Confidence does not reign supreme on the ability of the Argentine government to honor its debt, whether restructured or holdover.
The Argentine bond market fell today, after news that the government plans to allow investors in government bond to swap their debt for dollar-denominated bonds with payments hitherto made through the central bank, instead of Bank of New York's Mellon Corp., the current trustee.
One of the live experiments conducted by the Argentine government during the 2005 debt restructuring was the issuance of GDP index-linked debt, essentially a bet by investors on future Argentine growth. When these bonds were originally issued, they had the following payout formula. A GDP-linked warrant is attached to every post-2005 restructured Argentine bonds. The following conditions must be met simultaneously in every period between 2005 and 2036:
- Real GDP growth must be higher than a base level.
- Real GDP growth versus the previous year must be greater than the growth implied by base GDP (after 2015, assumed to be flat growth rate of 3%)
- A payment cap which will not exceed $.48 per unit of currency of the warrant.
If these three conditions are simultaneously met, the government will pay 5% of the difference between actual GDP growth and the base growth. So far, so good. However, recent developments have put paid to the notion that adding on these warrants have helped. Here's a graph of recent movements in the price of 30-year government bonds which are GDP index-linked. Clearly markets have not expressed great confidence in these bonds recently.
It was not always thus. When the Argentine economy was in the growth phase in 2009-2010, the returns on the GDP warrants which are attached to the government bonds was a juicy 24%. In 2009, the warrant holders were rewarded with a $3.11 payment, when the economy grew in 2008 by 6.8%.

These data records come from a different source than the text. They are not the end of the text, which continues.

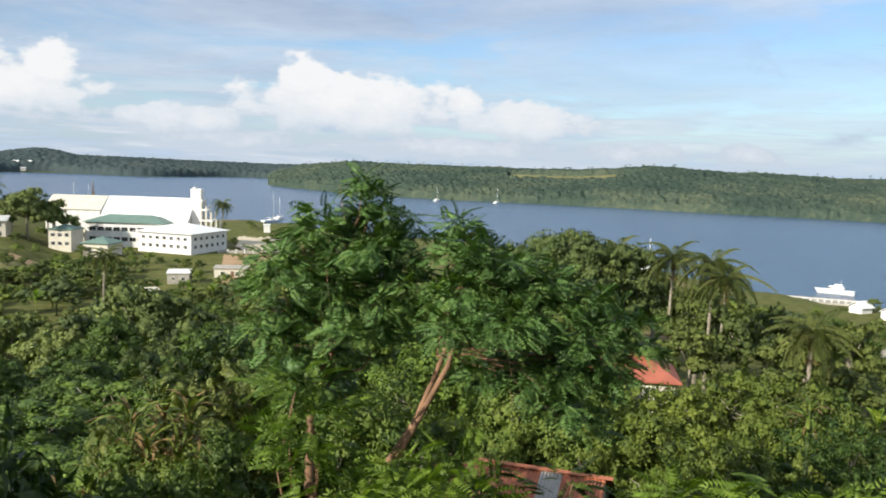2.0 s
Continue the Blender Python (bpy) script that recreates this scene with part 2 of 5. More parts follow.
def ground_build(N):
    p = worldpos(N)
    n1, n2 = N.noise(p, 0.02, 5.0, 0.6), N.noise(p, 0.35, 5.0, 0.65)
    grass = N.ramp(n2, (0.3, (0.060, 0.075, 0.020)), (0.7, (0.150, 0.150, 0.050)))
    earth = N.ramp(n2, (0.3, (0.16, 0.11, 0.06)), (0.75, (0.34, 0.25, 0.16)))
    near_ = N.mix(N.smooth(n1, 0.60, 0.68), grass, earth)
    flat_ = N.add("ShaderNodeVectorMath", operation="LENGTH")
    N.put(flat_.inputs[0], p)
    return N.mix(N.smooth(flat_.outputs[1], 560.0, 760.0), near_, N.ramp(n2, (0.3, (0.045, 0.066, 0.032)), (0.7, (0.080, 0.105, 0.050))))


GROUND = material("grass_and_earth", ground_build, 0.95, 0, 0.1, 0.06, 2.0)
EARTH = worn("bare_earth", (0.42, 0.28, 0.16), (0.28, 0.18, 0.10), 0.3, 0.95, 0.03)
GRASS_FIELD = worn("mown_grass", (0.200, 0.190, 0.070), (0.115, 0.120, 0.040), 0.15, 0.95, 0.03)
SAND = worn("sand", (0.60, 0.52, 0.38), (0.45, 0.38, 0.28), 0.2, 0.95, 0.02)


def water_build(N):
    p = worldpos(N)
    return N.ramp(N.noise(p, 0.004, 4.0), (0.3, (0.030, 0.074, 0.148)), (0.7, (0.046, 0.098, 0.178)))


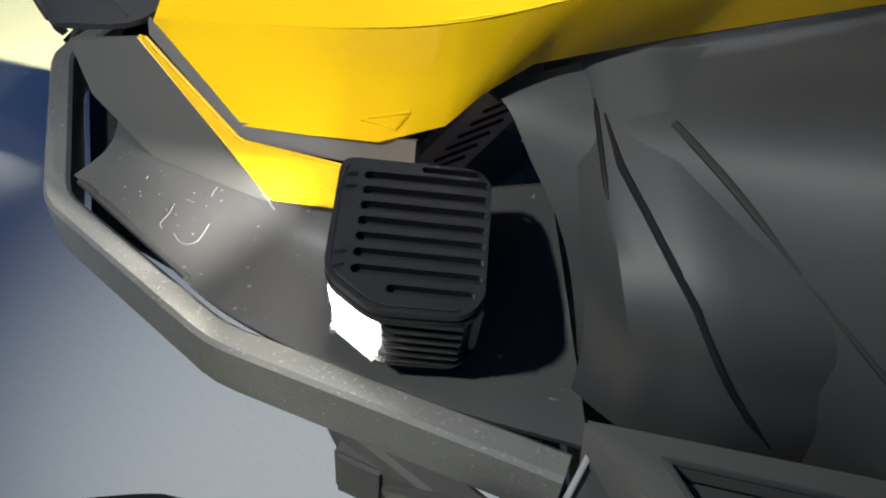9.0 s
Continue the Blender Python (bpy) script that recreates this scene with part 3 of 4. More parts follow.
def work_light(s):
    M = (pose(-0.213, 0.305, 0.583, -17, 0, 0) if s > 0 else pose(-0.226, -0.314, 0.592, 17, -9, 0))

    def put(bm):
        for v in bm.verts:
            v.co.y *= s
        bm.transform(M)
        return bm

    def slab(z0, z1, grow, edge):
        bm = bmesh.new()
        ring = corner_round([(x * grow, y * grow) for x, y in POD_PLAN], 0.008)
        a, b = [[bm.verts.new((x, y, z)) for x, y in ring] for z in (z0, z1)]
        bm.faces.new(a)
        bm.faces.new(b)
        for i in range(len(a)):
            bm.faces.new((a[i], a[(i + 1) % len(a)], b[(i + 1) % len(a)], b[i]))
        bmesh.ops.recalc_face_normals(bm, faces=bm.faces)
        return soften(bm, edge, 40)

    pod = part("work_light", put(slab(-0.030, 0.021, 0.93, 0.002)), POD, sled, "black finned led work light, lit")
    part("cover_base", put(slab(0.020, 0.0315, 1.0, 0.003)), POD, pod)
    slots = [stadium(0.029, -0.031, -0.029 + 0.0083 * k, 0.0023) for k in range(7)]
    slots += [stadium(0.012, -0.028, 0.0292, 0.0021), stadium(0.002, -0.028, -0.0350, 0.0016)]
    part("top_cover", put(pierced(corner_round([(x * 0.985, y * 0.985) for x, y in POD_PLAN], 0.008), slots, 0.0372, 0.0062, 0.0013)), POD, pod, "glossy black cover with long cooling slots")
    line = corner_round([(x * 0.93, y * 0.92) for x, y in POD_PLAN], 0.008)
    part("cover_bead", put(tube([(x, y, 0.0371) for x, y in line[2:18]], 0.0007, 6)), POD, pod)
    for dx, dy in ((0.035, -0.030), (0.035, 0.012)):
        for k in range(2):
            part("clip", put(block((0.0055, 0.0042, 0.0022), (dx, dy + 0.0068 * k, 0.0375), (0, 0, 12), 0.0007)), POD, pod)
    part("bottom_cover", put(slab(-0.038, -0.029, 1.0, 0.003)), POD, pod)
    for k in range(6):
        part("fin", put(block((0.038, 0.0034, 0.0050), (-0.006, 0.0392, -0.028 + 0.0105 * k), (0, 0, 0), 0.001)), POD, pod)
    for k in range(8):
        part("fin", put(block((0.005, 0.0036, 0.052), (-0.0315, -0.030 + 0.0083 * k, -0.004), (0, 0, 0), 0.001)), POD, pod)
    lens = part("lens", put(shell([(0.0405, -0.030, -0.030), (0.0405, 0.0235, -0.030), (0.0405, 0.0235, 0.020), (0.0405, -0.030, 0.020)], [(0, 1, 2, 3)], 0.003)), POD_ON, pod, "lit white led lens")
    part("side_lens", put(shell([(0.040, 0.0245, -0.030), (0.017, 0.0402, -0.028), (0.017, 0.0402, 0.017), (0.040, 0.0245, 0.020)], [(0, 1, 2, 3)], 0.003)), POD_ON, pod)
    part("amber_lens", put(shell([(0.0405, -0.031, -0.028), (0.028, -0.0375, -0.026), (0.028, -0.0375, 0.017), (0.0405, -0.031, 0.019)], [(0, 1, 2, 3)], 0.003)), AMBER_ON, pod, "glowing amber end lens")
    part("lens_bezel", put(tube([(0.041, -0.0305, 0.021), (0.0415, -0.0305, -0.0305), (0.0415, 0.0245, -0.0315), (0.018, 0.041, -0.029)], 0.0013, 6)), CHROME, lens)
    for k in range(3):
        y = -0.0205 + 0.0180 * k
        part("reflector_cup", put(drum(0.0068, 0.0016, (0.0417, y, -0.0285), "x", 20, 0.0005)), BADGE, lens, "scalloped bright reflector cup")
        part("led_chip", put(block((0.0012, 0.0036, 0.0095), (0.0420, y + 0.002, -0.004), (18, 0, 0), 0.0003)), FACET, lens)
        part("side_cup", put(drum(0.0034, 0.0016, (0.0417, y + 0.0098, -0.0300), "x", 14, 0.0004)), STEEL, lens)
    part("bracket", put(block((0.04, 0.06, 0.012), (-0.016, -0.01, -0.043), (0, 0, 0), 0.003)), POD, pod)
    part("bracket_stem", put(block((0.03, 0.03, 0.05), (-0.02, -0.015, -0.065), (0, 0, 0), 0.003)), POD, pod)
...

What are the might-have-beens for U.S. trills?
Argentina issued a GDP warrant attached to a long-term government bond. But let us recall what a trill is: a bond, possibly perpetual, whose coupon is indexed to the GDP level, not inflation, as are TIPS. The idea has been advanced by Robert Shiller as a stabilizing influence on the budget and as an interesting portfolio diversification strategy. These bonds would also be of interest to pension funds whose benefits are linked to wages as they accrue, and to inflation.
Trills would also be useful in financial planning, since younger investors would be less likely to invest in trills, as their income would be more tied up with wage income, and hence, economy-wide risks. Older people would be more attracted to the diversification potential offered for trills, since their income is less and less influenced by wage income. An investor in trills would benefit from a growing economy, just as his tax liabilities might be increasing. It is curious why this idea has never really taken off.
Suppose trills had been issued way back in 1947. The bond coupons would pay one-trillionth of the past quarter's GDP level (constant dollar). The coupons would have been paid in perpetuity. Under this hypothesis, here is the graph for the price of such a security. Using these calculations, it is worth noting that trills would have returned on average 6.7% over the entire post-war period, 7.9% since the 1960s to the present, and 10% since the 1990s!
Source: Bureau of Economic Analysis
The Greek surprise?
The Argentine government issued detachable GDP-linked debt warrants. The Greek government, for its part, tried to take part in the trill experiment by issuing a GDP-linked feature to their 2012 debt swap, which provided investors with a basket of long-term bonds, coupons gradually increasing with maturity for maturities between 2023-2042. The interesting feature of these bonds was that the coupons were enhanced by a "GDP-link", with a coupon growth formula which depends on a) the past year's GDP growth, b) the past year's inflation rate, c) a reference GDP growth rate and d) a cap on the GDP enhancement. The GDP enhancement feature is scheduled to kick in for the coupons after 2015. Overall, the GDP enhancement to these bonds is minor; nevertheless, it is interesting to examine the recent performance of long-term Greek bonds.
Source: Bank of Greece
After the original swap in 2012, the strong initial returns have tapered; nevertheless, it is worth noting that the average return over the period was 66%. According to Trading Economics, GDP growth in Greece, currently at -.2%, is anticipated to become positive in 2015 at .15%, and significantly higher at 2.75% by 2020.
GDP-linked bonds seem like a fail-safe way in betting on a country's upside, with little downside risk if they are designed in the appropriate way. The advantages for governments that issue sovereign debt are obvious. The question is whether the very governments that would benefit from these GDP-linked enhancements are the kind to enter into successive default crises such that the GDP enhancement becomes irrelevant. It seems that Argentina and Greece provide opposing answers to this question.